TASK REQUIREMENTS>
In full and without deviation, write out the entries that follow.

Rows from a dataset of clips and code
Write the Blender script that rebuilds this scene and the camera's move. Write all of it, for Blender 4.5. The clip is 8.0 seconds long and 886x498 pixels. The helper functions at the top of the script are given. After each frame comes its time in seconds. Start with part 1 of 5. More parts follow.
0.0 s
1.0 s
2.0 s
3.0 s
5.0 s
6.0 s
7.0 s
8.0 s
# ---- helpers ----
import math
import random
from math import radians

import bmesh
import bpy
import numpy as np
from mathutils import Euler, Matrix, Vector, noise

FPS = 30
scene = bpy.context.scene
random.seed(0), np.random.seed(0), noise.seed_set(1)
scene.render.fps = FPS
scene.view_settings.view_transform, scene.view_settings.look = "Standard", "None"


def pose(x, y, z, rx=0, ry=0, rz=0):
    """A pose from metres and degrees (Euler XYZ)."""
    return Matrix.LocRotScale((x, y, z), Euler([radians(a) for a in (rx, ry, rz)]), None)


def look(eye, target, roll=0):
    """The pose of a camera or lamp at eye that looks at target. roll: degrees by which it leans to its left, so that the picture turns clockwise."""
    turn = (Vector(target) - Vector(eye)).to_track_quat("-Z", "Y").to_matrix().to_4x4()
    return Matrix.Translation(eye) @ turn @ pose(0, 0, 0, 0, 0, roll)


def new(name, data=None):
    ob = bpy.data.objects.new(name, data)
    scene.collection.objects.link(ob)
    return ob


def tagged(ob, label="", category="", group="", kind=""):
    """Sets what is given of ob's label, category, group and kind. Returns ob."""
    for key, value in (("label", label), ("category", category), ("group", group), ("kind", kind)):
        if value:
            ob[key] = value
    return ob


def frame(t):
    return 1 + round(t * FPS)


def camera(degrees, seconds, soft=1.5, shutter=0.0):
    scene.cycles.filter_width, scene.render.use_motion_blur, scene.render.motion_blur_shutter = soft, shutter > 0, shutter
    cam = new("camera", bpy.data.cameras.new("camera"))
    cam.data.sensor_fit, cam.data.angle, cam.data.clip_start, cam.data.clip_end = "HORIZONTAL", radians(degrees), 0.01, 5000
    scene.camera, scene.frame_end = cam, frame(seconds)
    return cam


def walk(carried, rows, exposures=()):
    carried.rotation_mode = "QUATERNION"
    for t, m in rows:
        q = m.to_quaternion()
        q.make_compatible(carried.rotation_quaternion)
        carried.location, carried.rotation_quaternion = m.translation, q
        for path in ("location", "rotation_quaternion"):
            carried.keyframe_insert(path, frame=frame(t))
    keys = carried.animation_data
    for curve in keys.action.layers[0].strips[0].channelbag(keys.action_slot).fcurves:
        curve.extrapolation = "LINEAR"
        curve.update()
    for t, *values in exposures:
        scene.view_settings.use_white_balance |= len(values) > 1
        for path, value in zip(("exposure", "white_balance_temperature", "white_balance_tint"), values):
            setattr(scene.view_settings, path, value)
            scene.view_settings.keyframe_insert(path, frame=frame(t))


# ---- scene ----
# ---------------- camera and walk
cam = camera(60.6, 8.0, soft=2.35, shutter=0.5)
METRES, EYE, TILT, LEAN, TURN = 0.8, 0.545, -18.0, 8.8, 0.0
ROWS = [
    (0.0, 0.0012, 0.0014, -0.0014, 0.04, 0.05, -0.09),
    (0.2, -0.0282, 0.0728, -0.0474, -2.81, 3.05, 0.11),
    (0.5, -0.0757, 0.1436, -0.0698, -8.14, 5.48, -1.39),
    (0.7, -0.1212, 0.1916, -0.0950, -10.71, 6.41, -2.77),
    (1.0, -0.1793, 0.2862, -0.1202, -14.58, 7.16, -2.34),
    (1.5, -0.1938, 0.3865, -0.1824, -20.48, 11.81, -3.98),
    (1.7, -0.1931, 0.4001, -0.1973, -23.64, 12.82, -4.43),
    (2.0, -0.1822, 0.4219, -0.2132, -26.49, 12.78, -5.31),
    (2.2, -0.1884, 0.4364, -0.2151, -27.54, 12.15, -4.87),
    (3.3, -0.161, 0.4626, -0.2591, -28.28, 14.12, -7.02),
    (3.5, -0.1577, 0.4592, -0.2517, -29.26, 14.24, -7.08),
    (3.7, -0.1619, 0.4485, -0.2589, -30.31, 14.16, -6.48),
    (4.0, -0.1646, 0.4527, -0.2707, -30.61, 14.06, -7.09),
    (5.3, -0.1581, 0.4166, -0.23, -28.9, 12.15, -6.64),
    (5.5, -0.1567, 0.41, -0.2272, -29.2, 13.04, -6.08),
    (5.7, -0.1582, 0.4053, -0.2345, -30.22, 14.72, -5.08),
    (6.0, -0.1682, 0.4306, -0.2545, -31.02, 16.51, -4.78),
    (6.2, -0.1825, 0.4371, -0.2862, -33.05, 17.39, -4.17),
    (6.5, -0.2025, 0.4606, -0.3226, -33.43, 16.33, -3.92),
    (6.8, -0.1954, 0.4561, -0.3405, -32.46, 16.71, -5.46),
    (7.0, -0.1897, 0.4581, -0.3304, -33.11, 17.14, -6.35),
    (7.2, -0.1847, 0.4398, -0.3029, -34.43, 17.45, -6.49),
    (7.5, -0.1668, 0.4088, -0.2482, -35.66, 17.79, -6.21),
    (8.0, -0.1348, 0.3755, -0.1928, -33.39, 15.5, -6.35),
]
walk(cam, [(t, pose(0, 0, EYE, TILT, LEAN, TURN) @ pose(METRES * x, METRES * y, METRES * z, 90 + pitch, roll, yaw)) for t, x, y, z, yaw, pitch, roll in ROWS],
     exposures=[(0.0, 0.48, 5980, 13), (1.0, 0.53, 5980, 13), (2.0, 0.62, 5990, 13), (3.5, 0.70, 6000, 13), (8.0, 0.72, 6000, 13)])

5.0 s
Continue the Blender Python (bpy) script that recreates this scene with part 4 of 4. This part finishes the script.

CORRECT OUTPUT>
Write the Blender script that rebuilds this scene and the camera's move. Write all of it, for Blender 4.5. The clip is 8.0 seconds long and 886x498 pixels. The helper functions at the top of the script are given. After each frame comes its time in seconds. Start with part 1 of 5. More parts follow.
0.0 s
1.0 s
2.0 s
3.0 s
5.0 s
6.0 s
7.0 s
8.0 s
# ---- helpers ----
import math
import random
from math import radians

import bmesh
import bpy
import numpy as np
from mathutils import Euler, Matrix, Vector, noise

FPS = 30
scene = bpy.context.scene
random.seed(0), np.random.seed(0), noise.seed_set(1)
scene.render.fps = FPS
scene.view_settings.view_transform, scene.view_settings.look = "Standard", "None"


def pose(x, y, z, rx=0, ry=0, rz=0):
    """A pose from metres and degrees (Euler XYZ)."""
    return Matrix.LocRotScale((x, y, z), Euler([radians(a) for a in (rx, ry, rz)]), None)


def look(eye, target, roll=0):
    """The pose of a camera or lamp at eye that looks at target. roll: degrees by which it leans to its left, so that the picture turns clockwise."""
    turn = (Vector(target) - Vector(eye)).to_track_quat("-Z", "Y").to_matrix().to_4x4()
    return Matrix.Translation(eye) @ turn @ pose(0, 0, 0, 0, 0, roll)


def new(name, data=None):
    ob = bpy.data.objects.new(name, data)
    scene.collection.objects.link(ob)
    return ob


def tagged(ob, label="", category="", group="", kind=""):
    """Sets what is given of ob's label, category, group and kind. Returns ob."""
    for key, value in (("label", label), ("category", category), ("group", group), ("kind", kind)):
        if value:
            ob[key] = value
    return ob


def frame(t):
    return 1 + round(t * FPS)


def camera(degrees, seconds, soft=1.5, shutter=0.0):
    scene.cycles.filter_width, scene.render.use_motion_blur, scene.render.motion_blur_shutter = soft, shutter > 0, shutter
    cam = new("camera", bpy.data.cameras.new("camera"))
    cam.data.sensor_fit, cam.data.angle, cam.data.clip_start, cam.data.clip_end = "HORIZONTAL", radians(degrees), 0.01, 5000
    scene.camera, scene.frame_end = cam, frame(seconds)
    return cam


def walk(carried, rows, exposures=()):
    carried.rotation_mode = "QUATERNION"
    for t, m in rows:
        q = m.to_quaternion()
        q.make_compatible(carried.rotation_quaternion)
        carried.location, carried.rotation_quaternion = m.translation, q
        for path in ("location", "rotation_quaternion"):
            carried.keyframe_insert(path, frame=frame(t))
    keys = carried.animation_data
    for curve in keys.action.layers[0].strips[0].channelbag(keys.action_slot).fcurves:
        curve.extrapolation = "LINEAR"
        curve.update()
    for t, *values in exposures:
        scene.view_settings.use_white_balance |= len(values) > 1
        for path, value in zip(("exposure", "white_balance_temperature", "white_balance_tint"), values):
            setattr(scene.view_settings, path, value)
            scene.view_settings.keyframe_insert(path, frame=frame(t))


# ---- scene ----
# ---------------- camera and walk
cam = camera(60.6, 8.0, soft=2.35, shutter=0.5)
METRES, EYE, TILT, LEAN, TURN = 0.8, 0.545, -18.0, 8.8, 0.0
ROWS = [
    (0.0, 0.0012, 0.0014, -0.0014, 0.04, 0.05, -0.09),
    (0.2, -0.0282, 0.0728, -0.0474, -2.81, 3.05, 0.11),
    (0.5, -0.0757, 0.1436, -0.0698, -8.14, 5.48, -1.39),
    (0.7, -0.1212, 0.1916, -0.0950, -10.71, 6.41, -2.77),
    (1.0, -0.1793, 0.2862, -0.1202, -14.58, 7.16, -2.34),
    (1.5, -0.1938, 0.3865, -0.1824, -20.48, 11.81, -3.98),
    (1.7, -0.1931, 0.4001, -0.1973, -23.64, 12.82, -4.43),
    (2.0, -0.1822, 0.4219, -0.2132, -26.49, 12.78, -5.31),
    (2.2, -0.1884, 0.4364, -0.2151, -27.54, 12.15, -4.87),
    (3.3, -0.161, 0.4626, -0.2591, -28.28, 14.12, -7.02),
    (3.5, -0.1577, 0.4592, -0.2517, -29.26, 14.24, -7.08),
    (3.7, -0.1619, 0.4485, -0.2589, -30.31, 14.16, -6.48),
    (4.0, -0.1646, 0.4527, -0.2707, -30.61, 14.06, -7.09),
    (5.3, -0.1581, 0.4166, -0.23, -28.9, 12.15, -6.64),
    (5.5, -0.1567, 0.41, -0.2272, -29.2, 13.04, -6.08),
    (5.7, -0.1582, 0.4053, -0.2345, -30.22, 14.72, -5.08),
    (6.0, -0.1682, 0.4306, -0.2545, -31.02, 16.51, -4.78),
    (6.2, -0.1825, 0.4371, -0.2862, -33.05, 17.39, -4.17),
    (6.5, -0.2025, 0.4606, -0.3226, -33.43, 16.33, -3.92),
    (6.8, -0.1954, 0.4561, -0.3405, -32.46, 16.71, -5.46),
    (7.0, -0.1897, 0.4581, -0.3304, -33.11, 17.14, -6.35),
    (7.2, -0.1847, 0.4398, -0.3029, -34.43, 17.45, -6.49),
    (7.5, -0.1668, 0.4088, -0.2482, -35.66, 17.79, -6.21),
    (8.0, -0.1348, 0.3755, -0.1928, -33.39, 15.5, -6.35),
]
walk(cam, [(t, pose(0, 0, EYE, TILT, LEAN, TURN) @ pose(METRES * x, METRES * y, METRES * z, 90 + pitch, roll, yaw)) for t, x, y, z, yaw, pitch, roll in ROWS],
     exposures=[(0.0, 0.48, 5980, 13), (1.0, 0.53, 5980, 13), (2.0, 0.62, 5990, 13), (3.5, 0.70, 6000, 13), (8.0, 0.72, 6000, 13)])

5.0 s
Continue the Blender Python (bpy) script that recreates this scene with part 4 of 4. This part finishes the script.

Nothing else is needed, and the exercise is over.